--- Input material ---

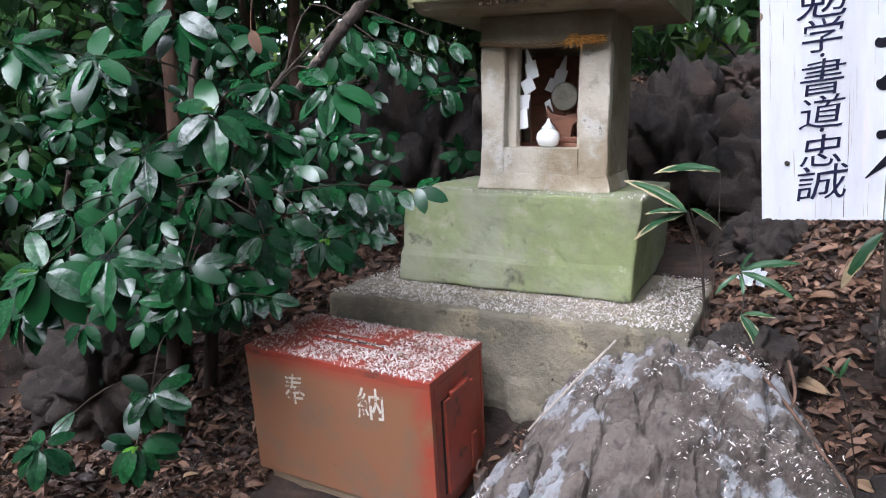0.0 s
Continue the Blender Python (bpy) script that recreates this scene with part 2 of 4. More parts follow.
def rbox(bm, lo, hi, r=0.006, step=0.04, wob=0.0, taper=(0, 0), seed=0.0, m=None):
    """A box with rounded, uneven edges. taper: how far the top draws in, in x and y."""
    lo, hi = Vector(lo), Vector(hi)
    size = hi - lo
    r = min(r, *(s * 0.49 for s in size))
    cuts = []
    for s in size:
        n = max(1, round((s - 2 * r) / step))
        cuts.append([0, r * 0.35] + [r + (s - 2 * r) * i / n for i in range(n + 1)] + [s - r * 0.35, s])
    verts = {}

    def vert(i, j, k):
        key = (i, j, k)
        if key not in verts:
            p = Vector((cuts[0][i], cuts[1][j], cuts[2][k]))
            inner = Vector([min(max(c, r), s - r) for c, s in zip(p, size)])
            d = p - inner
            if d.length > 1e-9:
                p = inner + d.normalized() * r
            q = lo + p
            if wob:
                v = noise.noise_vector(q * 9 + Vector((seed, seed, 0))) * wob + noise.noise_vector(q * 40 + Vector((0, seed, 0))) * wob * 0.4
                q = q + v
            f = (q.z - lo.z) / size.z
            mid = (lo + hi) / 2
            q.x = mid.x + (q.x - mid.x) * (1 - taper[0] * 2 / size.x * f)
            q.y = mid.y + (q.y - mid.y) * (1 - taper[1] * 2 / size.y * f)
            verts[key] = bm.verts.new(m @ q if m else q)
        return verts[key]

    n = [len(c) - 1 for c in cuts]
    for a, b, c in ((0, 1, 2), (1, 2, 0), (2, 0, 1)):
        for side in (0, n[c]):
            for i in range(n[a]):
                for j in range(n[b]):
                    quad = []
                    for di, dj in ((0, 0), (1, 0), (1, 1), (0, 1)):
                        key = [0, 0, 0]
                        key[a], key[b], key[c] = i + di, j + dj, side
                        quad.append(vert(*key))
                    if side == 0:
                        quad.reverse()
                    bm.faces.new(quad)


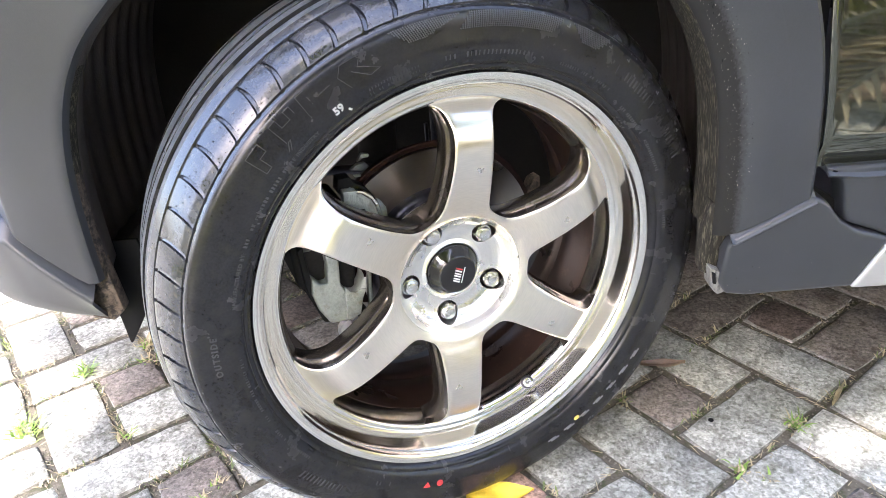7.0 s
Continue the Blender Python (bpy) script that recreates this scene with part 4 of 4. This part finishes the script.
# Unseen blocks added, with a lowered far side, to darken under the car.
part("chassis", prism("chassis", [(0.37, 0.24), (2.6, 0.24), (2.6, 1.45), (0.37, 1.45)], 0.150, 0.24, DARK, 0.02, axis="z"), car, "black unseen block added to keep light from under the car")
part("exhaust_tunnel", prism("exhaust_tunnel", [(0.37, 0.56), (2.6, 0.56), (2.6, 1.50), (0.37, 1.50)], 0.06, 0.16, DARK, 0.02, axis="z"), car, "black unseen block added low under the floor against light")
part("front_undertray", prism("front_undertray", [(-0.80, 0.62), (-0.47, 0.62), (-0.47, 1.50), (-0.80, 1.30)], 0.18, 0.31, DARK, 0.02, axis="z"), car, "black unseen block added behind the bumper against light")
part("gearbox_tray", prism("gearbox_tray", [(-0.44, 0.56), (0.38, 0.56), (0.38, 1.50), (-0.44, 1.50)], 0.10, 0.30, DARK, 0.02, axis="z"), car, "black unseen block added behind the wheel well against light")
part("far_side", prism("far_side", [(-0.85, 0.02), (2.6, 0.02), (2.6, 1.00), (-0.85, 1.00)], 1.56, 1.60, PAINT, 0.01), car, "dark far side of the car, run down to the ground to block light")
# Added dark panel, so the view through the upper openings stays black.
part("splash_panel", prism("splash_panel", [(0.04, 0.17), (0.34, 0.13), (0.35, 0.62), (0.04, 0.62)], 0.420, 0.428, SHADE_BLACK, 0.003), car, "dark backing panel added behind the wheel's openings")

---

-- Problem to work on --
Any pictures should be dropped; transcribe the rest of the records above exactly.

-- Solution for this exercise --
0.0 s
Continue the Blender Python (bpy) script that recreates this scene with part 2 of 4. More parts follow.
def rbox(bm, lo, hi, r=0.006, step=0.04, wob=0.0, taper=(0, 0), seed=0.0, m=None):
    """A box with rounded, uneven edges. taper: how far the top draws in, in x and y."""
    lo, hi = Vector(lo), Vector(hi)
    size = hi - lo
    r = min(r, *(s * 0.49 for s in size))
    cuts = []
    for s in size:
        n = max(1, round((s - 2 * r) / step))
        cuts.append([0, r * 0.35] + [r + (s - 2 * r) * i / n for i in range(n + 1)] + [s - r * 0.35, s])
    verts = {}

    def vert(i, j, k):
        key = (i, j, k)
        if key not in verts:
            p = Vector((cuts[0][i], cuts[1][j], cuts[2][k]))
            inner = Vector([min(max(c, r), s - r) for c, s in zip(p, size)])
            d = p - inner
            if d.length > 1e-9:
                p = inner + d.normalized() * r
            q = lo + p
            if wob:
                v = noise.noise_vector(q * 9 + Vector((seed, seed, 0))) * wob + noise.noise_vector(q * 40 + Vector((0, seed, 0))) * wob * 0.4
                q = q + v
            f = (q.z - lo.z) / size.z
            mid = (lo + hi) / 2
            q.x = mid.x + (q.x - mid.x) * (1 - taper[0] * 2 / size.x * f)
            q.y = mid.y + (q.y - mid.y) * (1 - taper[1] * 2 / size.y * f)
            verts[key] = bm.verts.new(m @ q if m else q)
        return verts[key]

    n = [len(c) - 1 for c in cuts]
    for a, b, c in ((0, 1, 2), (1, 2, 0), (2, 0, 1)):
        for side in (0, n[c]):
            for i in range(n[a]):
                for j in range(n[b]):
                    quad = []
                    for di, dj in ((0, 0), (1, 0), (1, 1), (0, 1)):
                        key = [0, 0, 0]
                        key[a], key[b], key[c] = i + di, j + dj, side
                        quad.append(vert(*key))
                    if side == 0:
                        quad.reverse()
                    bm.faces.new(quad)


7.0 s
Continue the Blender Python (bpy) script that recreates this scene with part 4 of 4. This part finishes the script.
# Unseen blocks added, with a lowered far side, to darken under the car.
part("chassis", prism("chassis", [(0.37, 0.24), (2.6, 0.24), (2.6, 1.45), (0.37, 1.45)], 0.150, 0.24, DARK, 0.02, axis="z"), car, "black unseen block added to keep light from under the car")
part("exhaust_tunnel", prism("exhaust_tunnel", [(0.37, 0.56), (2.6, 0.56), (2.6, 1.50), (0.37, 1.50)], 0.06, 0.16, DARK, 0.02, axis="z"), car, "black unseen block added low under the floor against light")
part("front_undertray", prism("front_undertray", [(-0.80, 0.62), (-0.47, 0.62), (-0.47, 1.50), (-0.80, 1.30)], 0.18, 0.31, DARK, 0.02, axis="z"), car, "black unseen block added behind the bumper against light")
part("gearbox_tray", prism("gearbox_tray", [(-0.44, 0.56), (0.38, 0.56), (0.38, 1.50), (-0.44, 1.50)], 0.10, 0.30, DARK, 0.02, axis="z"), car, "black unseen block added behind the wheel well against light")
part("far_side", prism("far_side", [(-0.85, 0.02), (2.6, 0.02), (2.6, 1.00), (-0.85, 1.00)], 1.56, 1.60, PAINT, 0.01), car, "dark far side of the car, run down to the ground to block light")
# Added dark panel, so the view through the upper openings stays black.
part("splash_panel", prism("splash_panel", [(0.04, 0.17), (0.34, 0.13), (0.35, 0.62), (0.04, 0.62)], 0.420, 0.428, SHADE_BLACK, 0.003), car, "dark backing panel added behind the wheel's openings")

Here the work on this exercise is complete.